Conversely, in King Pharmaceuticals, Inc. v. Purdue Pharma, L.P., 1:08CV00050, 2010 WL 2243872 (W.D.Va. June 2, 2010), the Court held that the fact that a document had been reviewed and partially redacted does not by itself prevent the disclosure from being inadvertent. King involved a patent dispute, where one party was attempting to "claw back" four pages of a document, produced along with "millions" of other documents exchanged in the case. Portions of the pages had been redacted prior to their production; and the producing party now sought to redact the pages in their entirety. The Court noted that the privileged nature of the four pages was not apparent solely on the words used, but was evident from the extrinsic evidence and context of the case. The Court stated, "the very limited disclosure here, in light of the volume of production, is evidence of the reasonable steps taken to prevent disclosure. Moreover, Purdue clearly acted promptly in taking reasonable steps to rectify the error. The fact that the document had been reviewed and partially redacted does not by itself prevent the disclosure from being inadvertent." Id. at *2.

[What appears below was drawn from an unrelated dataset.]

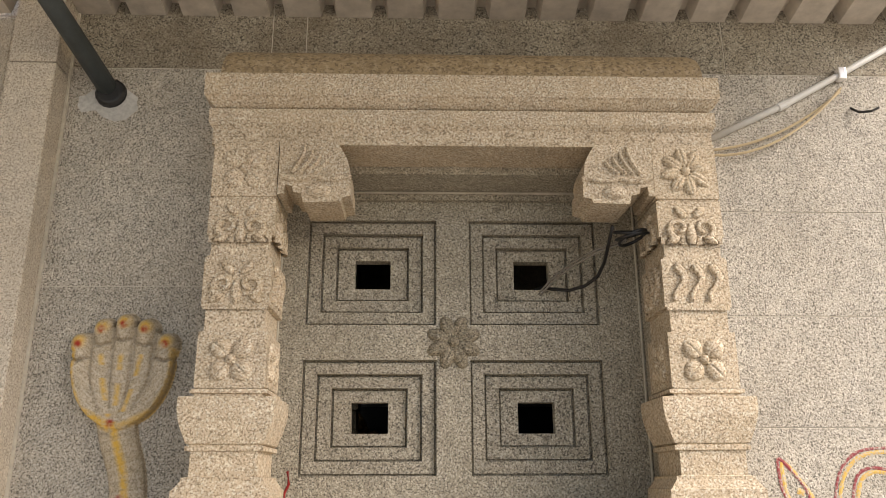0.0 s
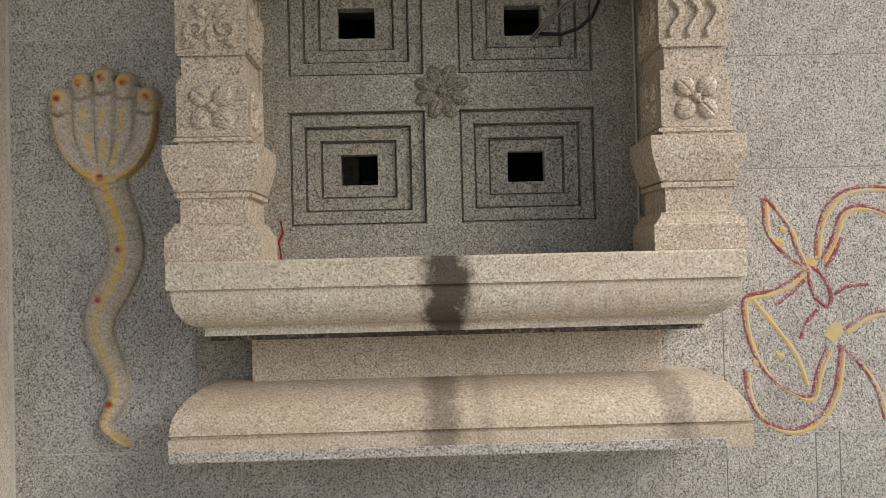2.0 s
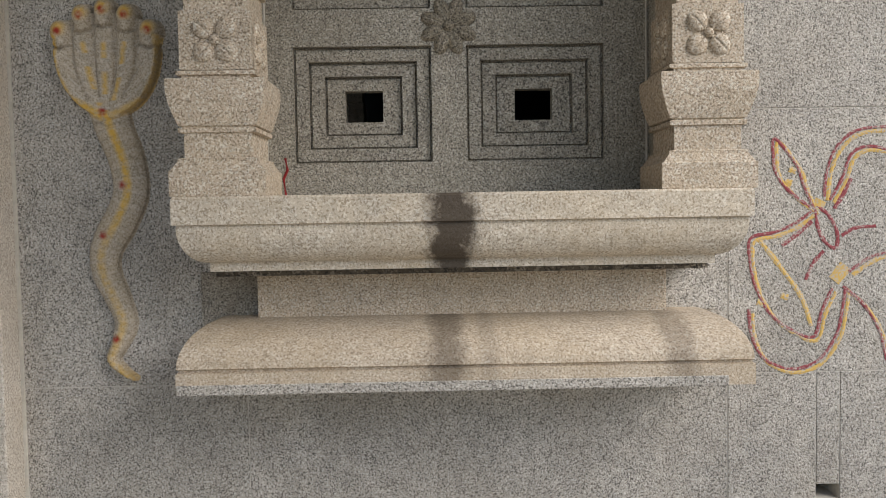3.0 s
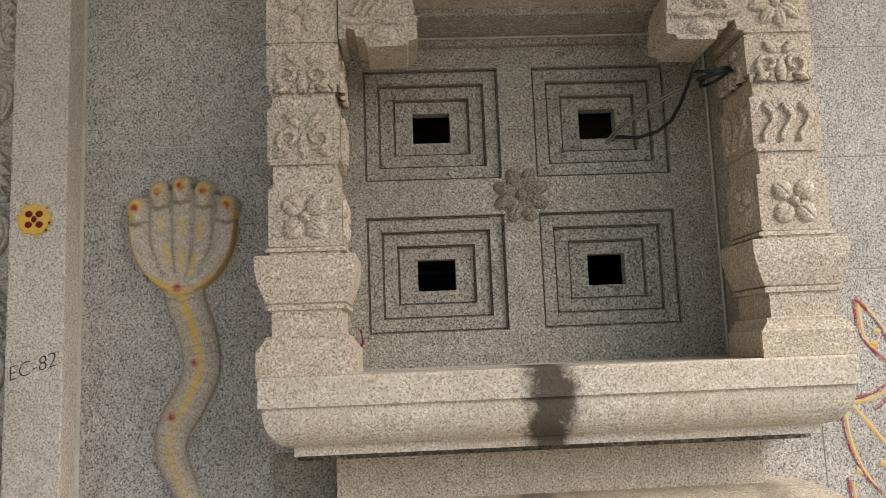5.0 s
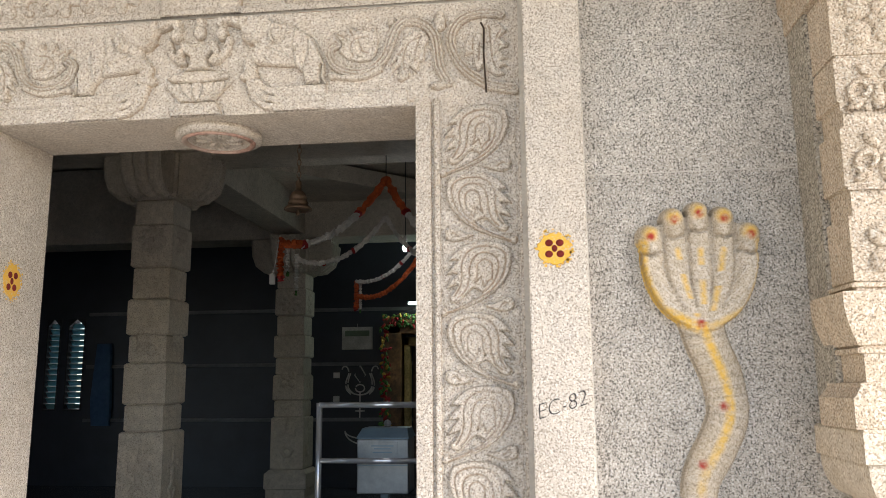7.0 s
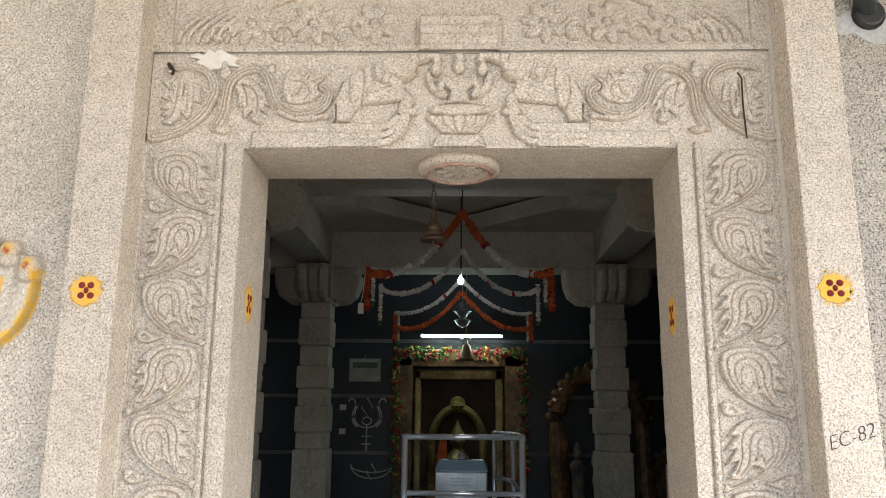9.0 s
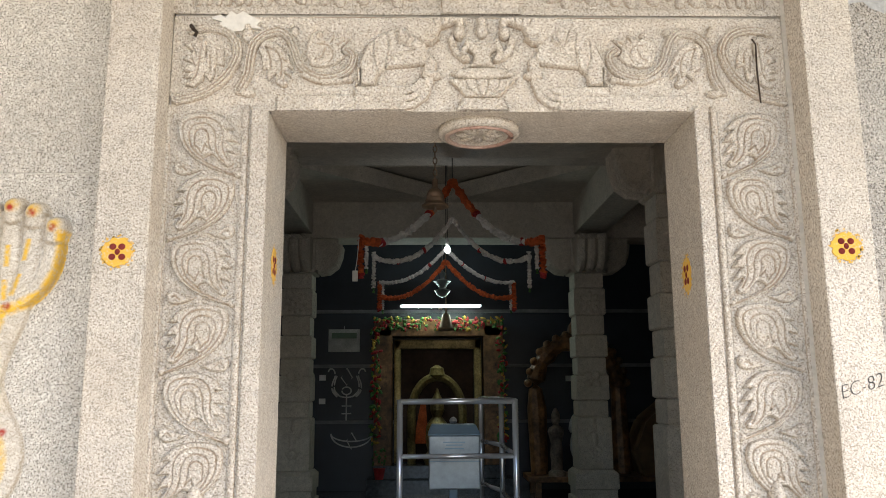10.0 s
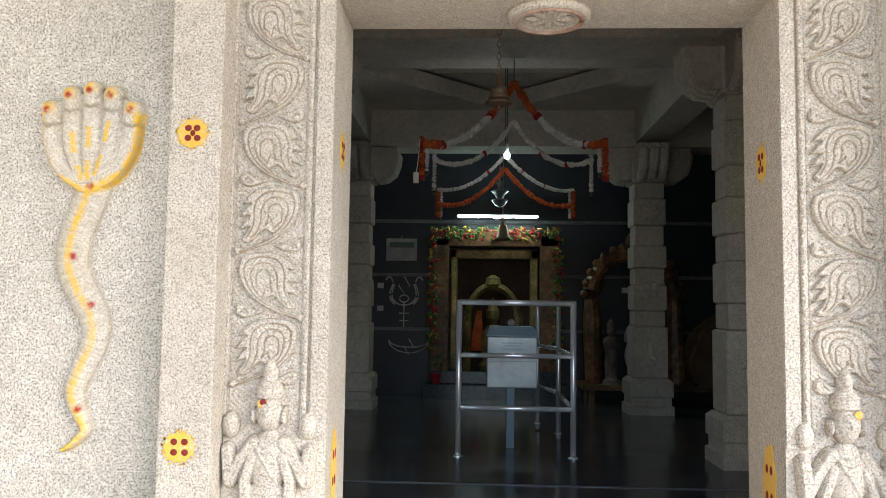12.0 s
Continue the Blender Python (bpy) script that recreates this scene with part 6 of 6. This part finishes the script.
# guardian figures at the foot of the jambs: plain shapes
def guardian(cx, z0):
    def fn(U, V):
        H = blob(U, V, cx, z0 + 0.28, 0.062, 0.11, 0.045, 0, 0.4)
        H = np.maximum(H, blob(U, V, cx, z0 + 0.10, 0.085, 0.14, 0.042, 0, 0.4))
        H = np.maximum(H, blob(U, V, cx, z0 + 0.44, 0.044, 0.062, 0.055, 0, 0.4))
        H = np.maximum(H, blob(U, V, cx, z0 + 0.51, 0.046, 0.050, 0.05, 0, 0.4))
        H = np.maximum(H, blob(U, V, cx, z0 + 0.57, 0.026, 0.05, 0.042, 0, 0.5))
        for s in (-1, 1):
            H = np.maximum(H, stroke(U, V, [(cx + s * 0.05, z0 + 0.345), (cx + s * 0.095, z0 + 0.28), (cx + s * 0.125, z0 + 0.22), (cx + s * 0.135, z0 + 0.32)], 0.026, 0.036))
            H = np.maximum(H, blob(U, V, cx + s * 0.128, z0 + 0.40, 0.030, 0.045, 0.035, 0, 0.4))
            H = np.maximum(H, stroke(U, V, [(cx + s * 0.05, z0 + 0.30), (cx + s * 0.075, z0 + 0.22), (cx + s * 0.07, z0 + 0.17)], 0.022, 0.042))
            H = np.maximum(H, stroke(U, V, [(cx + s * 0.04, z0 + 0.06), (cx + s * 0.05, z0 - 0.25)], 0.045, 0.04))
        # necklaces, belt, crown bands and arm rings
        for q, r in ((0.0, 0.008), (-0.022, 0.006)):
            dd, ss = seg_dist(U, V, [(cx - 0.052, z0 + 0.372 + q), (cx - 0.025, z0 + 0.345 + q), (cx, z0 + 0.335 + q), (cx + 0.025, z0 + 0.345 + q), (cx + 0.052, z0 + 0.372 + q)])
            H += 0.008 * np.clip(1 - dd / r, 0, 1) * (0.6 + 0.4 * np.sin(ss * 90)) * (H > 0.01)
        for zz, hw in ((0.185, 0.07), (0.165, 0.075), (0.470, 0.046), (0.492, 0.046), (0.525, 0.042), (0.548, 0.032)):
            H += 0.007 * np.clip(1 - np.abs(V - z0 - zz) / 0.006, 0, 1) * (np.abs(U - cx) < hw) * (H > 0.01)
        dd, _ = seg_dist(U, V, [(cx - 0.035, z0 + 0.33), (cx + 0.02, z0 + 0.24), (cx + 0.05, z0 + 0.20)])
        H += 0.005 * np.clip(1 - dd / 0.006, 0, 1) * (H > 0.01)
        H = np.maximum(H, blob(U, V, cx, z0 + 0.438, 0.009, 0.020, 0.064, 0, 0.5))
        for s in (-1, 1):
            H -= 0.008 * np.clip(1 - np.hypot((U - cx - s * 0.018) / 1.8, V - z0 - 0.450) / 0.007, 0, 1)
            H = np.maximum(H, blob(U, V, cx + s * 0.050, z0 + 0.430, 0.010, 0.030, 0.040, 0, 0.4))
            for zz in (0.26, 0.30):
                H += 0.006 * np.clip(1 - np.abs(V - z0 - zz) / 0.005, 0, 1) * (np.abs(U - cx - s * 0.125) < 0.03) * (H > 0.01)
        return H
    o = relief("guardian_statue", cx - 0.165, cx + 0.165, z0 - 0.28, z0 + 0.63, 2.8615, fn, FRAME, None, 0.003, mask=True, cut=0.01)
    return tagged(o, "pale granite guardian statue carved on the door jamb", "statue", "door guardians")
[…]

In this case, the IAS document was reviewed by counsel, stamped confidential and partially redacted prior to its production. K-C refers to its failure to redact the additional statements as a "clerical error, " that occurred "in spite of diligent efforts to review the documents." Although this document was one of approximately four thousand exchanged in discovery, the document itself was not inadvertently or unintentionally produced. The IAS document was carefully considered by K-C, reviewed specifically for privilege, redacted, stamped confidential and produced. Contrary to King, the privileged nature of the statements at issue here was apparent from the face of the document. There are no facts indicating that the failure to redact these statements was anything other than an error or omission by K-C. Counsel‘s belated realization that additional statements within a redacted document are also privileged is akin to a mistake, rather than an inadvertent production. Under these circumstances, I cannot find the failure to redact additional portions of the document to be inadvertent or unintentional, and thus the privilege that applied to those additional statements was waived by their production.[2]


For the foregoing reasons, McAirlaids‘ Motion to Compel Un-Redacted Copies of Defendants‘ Documents (Dkt. No. 44) is DENIED. The Clerk is directed to provide a certified copy of this Order to all counsel of record.